The first in the Stages of meditation is Yama, which deals with one’s ethical standards and sense of integrity, focusing on our behavior and how we conduct ourselves in life. The five Yamas are:

  • Ahimsa: nonviolence
  • Satya: truthfulness
  • Asteya: nonstealing
  • Brahmacharya: continence
  • Aparigraha: non-possessiveness

Don’t worry, we will not ask you to follow Yama.



Next in the Stages of meditation is Niyama, which deals with self-discipline and spiritual observance.

The five Niyamas are:

  • Saucha: cleanliness
  • Santosa: contentment
  • Tapas: heat; spiritual austerities
  • Svadhyaya: a study of the sacred scriptures and of one’s self
  • Isvara pranidhana: surrender to God

Don’t worry, We will also not ask you to follow Niyama.

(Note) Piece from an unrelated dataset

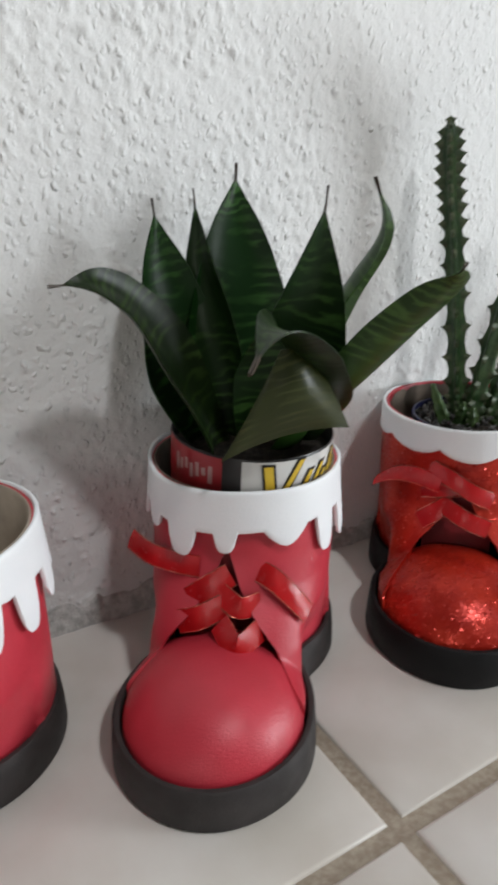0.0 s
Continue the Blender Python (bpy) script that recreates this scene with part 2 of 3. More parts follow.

Next in the Stages of meditation is Asana, which is the posture practiced in yoga.

In the yogic view, the body is a temple of spirit, the care of which is an important stage of our spiritual growth.

Through the practice of asanas, we develop the habit of discipline and the ability to concentrate,
both of which are necessary for meditation.

Many people who contact us have a similar problem in their life that they can not continue to follow anything for longer periods with dedication and consistency.

This 3rd step of Ashtang yoga i.e. Asana is required to follow by you.

We will only ask you to do 5 to 10 mins of asanas.



Next in the Stages of meditation is Pranayama, which is generally translated as breath control.

This fourth stage consists of techniques designed to gain mastery over the respiratory process while recognizing the connection between the breath, the mind, and the emotions.

Initially, the major focus is on Pranayama to build your breathing capacity. Then gradually its duration is decreased.

These first four Stages of meditation of Patanjali’s ashtanga yoga concentrate on refining our personalities, gaining mastery over the body, and developing an energetic awareness of ourselves, all of which prepare us for the second half of this journey, which deals with the senses, the mind, and attaining a higher state of consciousness.


Next in the Stages of meditation is Pratyahara, which means withdrawal or sensory transcendence.

It is during this stage that we make the conscious effort to draw our awareness away from the external world and outside stimuli.

Keenly aware of, yet cultivating a detachment from, our senses, we direct our attention internally.

The practice of pratyahara provides us with an opportunity to step back and take a look at ourselves.

This withdrawal allows us to objectively observe our cravings: habits that are perhaps detrimental to our physical, mental, and emotional health and which likely interfere with our inner growth.

Note: This is the major part that we teach.


As each stage prepares us for the next, the practice of pratyahara creates the setting for Dharana or concentration.

Having relieved ourselves of outside distractions, we can now deal with the distractions of the mind itself.

No easy task! In the practice of concentration, which precedes meditation, we learn how to slow down the thinking process by concentrating on a single mental object: a specific energetic center in the body, an image of a deity, or the silent repetition of a sound.

We, of course, have already begun to develop our powers of concentration in the previous three stages of posture, breath control, and withdrawal of the senses.

In asana and pranayama, although we pay attention to our actions, our attention travels.

Our focus constantly shifts as we fine-tune the many nuances of any particular posture or breathing technique.

In pratyahara we become self-observant; now, in Dharana, we focus our attention on a single point.
Extended periods of concentration naturally lead to meditation.


Meditation(Dhyana), the seventh stage, is the uninterrupted flow of concentration.

Although concentration (Dharana) and meditation (dhyana) may appear to be one and the same, a fine line of distinction exists between these two stages.

Where Dharana practices one-pointed attention, dhyana is ultimately a state of being keenly aware without focus.

At this stage, the mind has been quieted, and in the stillness, it produces few or no thoughts at all.

The strength and stamina it takes to reach this state of stillness are quite impressive. But don’t give up.
While this may seem difficult, it is not an impossible task, remember that yoga is a process.

Even if we are unable to reach Dhyana, still know that every stage of Ashtang yoga has its own benefits.

We would like to add here “Koi Mai ka laal aapko Dhayan karna nahi sikha sakta, Dhayan khud ghatit hota hai” i.e. No one can teach you how to meditate, meditation happens on its own. A teacher can only teach you steps to meditation.

The less we talk about it the better.


Patanjali describes this eighth and final stage of ashtanga, samadhi, as a state of ecstasy.

We will not talk much about this stage yet as this is out of the scope of this post.

When you will reach this stage, you will know.


So all we want to say is that if you are already doing meditation then understand what you are currently following in your meditation practices.

And make sure that you are not missing any intermediate steps that lead to meditation. Otherwise, it could just be a confusing journey for you.

If you are being guided by a teacher or a guru, get to know more about what stage are you following.

If you are doing it without any teacher, just by following YouTube, then maybe it will be better to find a teacher who can make the process more efficient.